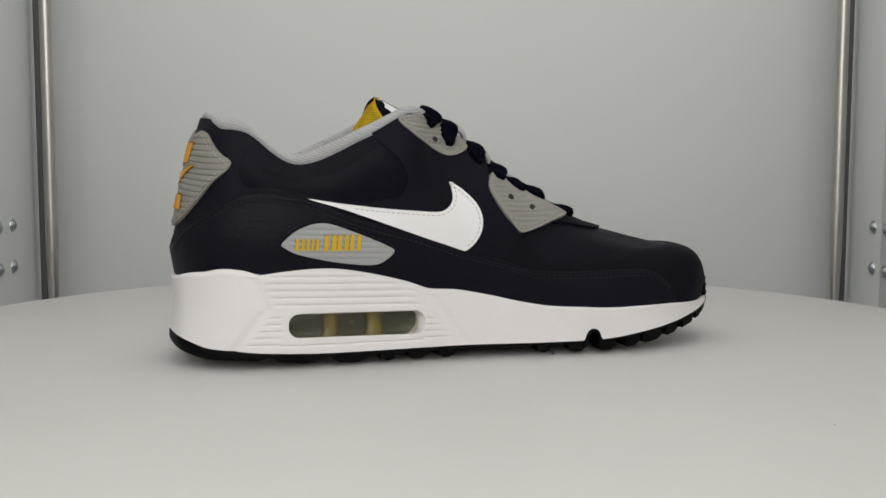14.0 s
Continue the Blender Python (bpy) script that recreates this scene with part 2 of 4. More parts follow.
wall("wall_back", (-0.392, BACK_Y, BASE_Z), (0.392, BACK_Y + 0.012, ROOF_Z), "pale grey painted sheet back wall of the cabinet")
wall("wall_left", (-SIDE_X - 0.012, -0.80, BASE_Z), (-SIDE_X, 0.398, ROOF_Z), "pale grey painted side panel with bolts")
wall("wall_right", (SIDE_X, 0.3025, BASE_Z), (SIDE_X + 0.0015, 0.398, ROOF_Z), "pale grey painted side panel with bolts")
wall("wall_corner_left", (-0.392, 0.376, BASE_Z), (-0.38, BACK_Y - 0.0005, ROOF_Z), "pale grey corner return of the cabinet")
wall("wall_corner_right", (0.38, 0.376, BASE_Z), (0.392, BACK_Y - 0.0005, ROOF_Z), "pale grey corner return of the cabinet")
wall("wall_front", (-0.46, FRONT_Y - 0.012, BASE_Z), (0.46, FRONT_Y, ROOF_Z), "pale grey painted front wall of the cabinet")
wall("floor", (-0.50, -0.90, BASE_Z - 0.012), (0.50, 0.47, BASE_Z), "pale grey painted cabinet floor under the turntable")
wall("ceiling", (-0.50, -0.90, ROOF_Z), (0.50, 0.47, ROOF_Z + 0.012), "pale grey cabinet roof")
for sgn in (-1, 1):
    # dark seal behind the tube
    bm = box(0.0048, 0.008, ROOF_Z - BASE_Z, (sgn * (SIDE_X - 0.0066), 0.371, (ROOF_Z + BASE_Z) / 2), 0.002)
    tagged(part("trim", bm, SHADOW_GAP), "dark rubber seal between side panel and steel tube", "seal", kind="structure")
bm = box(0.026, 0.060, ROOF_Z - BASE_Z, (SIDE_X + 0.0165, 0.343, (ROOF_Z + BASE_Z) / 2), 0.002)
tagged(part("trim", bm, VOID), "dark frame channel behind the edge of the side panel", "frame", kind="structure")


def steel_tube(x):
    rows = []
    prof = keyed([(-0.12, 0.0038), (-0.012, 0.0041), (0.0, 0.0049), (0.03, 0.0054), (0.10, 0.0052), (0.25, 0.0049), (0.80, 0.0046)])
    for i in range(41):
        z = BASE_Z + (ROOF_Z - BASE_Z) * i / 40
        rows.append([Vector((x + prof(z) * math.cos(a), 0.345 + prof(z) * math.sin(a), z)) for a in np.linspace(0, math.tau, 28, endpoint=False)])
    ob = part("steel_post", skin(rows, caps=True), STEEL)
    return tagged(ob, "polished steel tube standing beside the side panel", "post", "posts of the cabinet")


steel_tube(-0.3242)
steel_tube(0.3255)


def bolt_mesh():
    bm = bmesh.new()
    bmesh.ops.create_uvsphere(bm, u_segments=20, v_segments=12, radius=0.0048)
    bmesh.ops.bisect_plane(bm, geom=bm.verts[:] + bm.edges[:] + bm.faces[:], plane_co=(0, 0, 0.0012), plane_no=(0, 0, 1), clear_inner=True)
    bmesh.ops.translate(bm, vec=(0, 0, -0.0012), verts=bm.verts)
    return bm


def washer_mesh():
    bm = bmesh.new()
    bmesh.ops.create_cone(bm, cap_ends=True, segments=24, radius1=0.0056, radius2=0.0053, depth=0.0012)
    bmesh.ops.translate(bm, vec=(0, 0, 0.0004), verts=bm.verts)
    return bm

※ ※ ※

## [Problem statement]
Scan the material above for the string "part" and return the lines that hold it.

## [Full output]
Continue the Blender Python (bpy) script that recreates this scene with part 2 of 4. More parts follow.
    tagged(part("trim", bm, SHADOW_GAP), "dark rubber seal between side panel and steel tube", "seal", kind="structure")
tagged(part("trim", bm, VOID), "dark frame channel behind the edge of the side panel", "frame", kind="structure")
    ob = part("steel_post", skin(rows, caps=True), STEEL)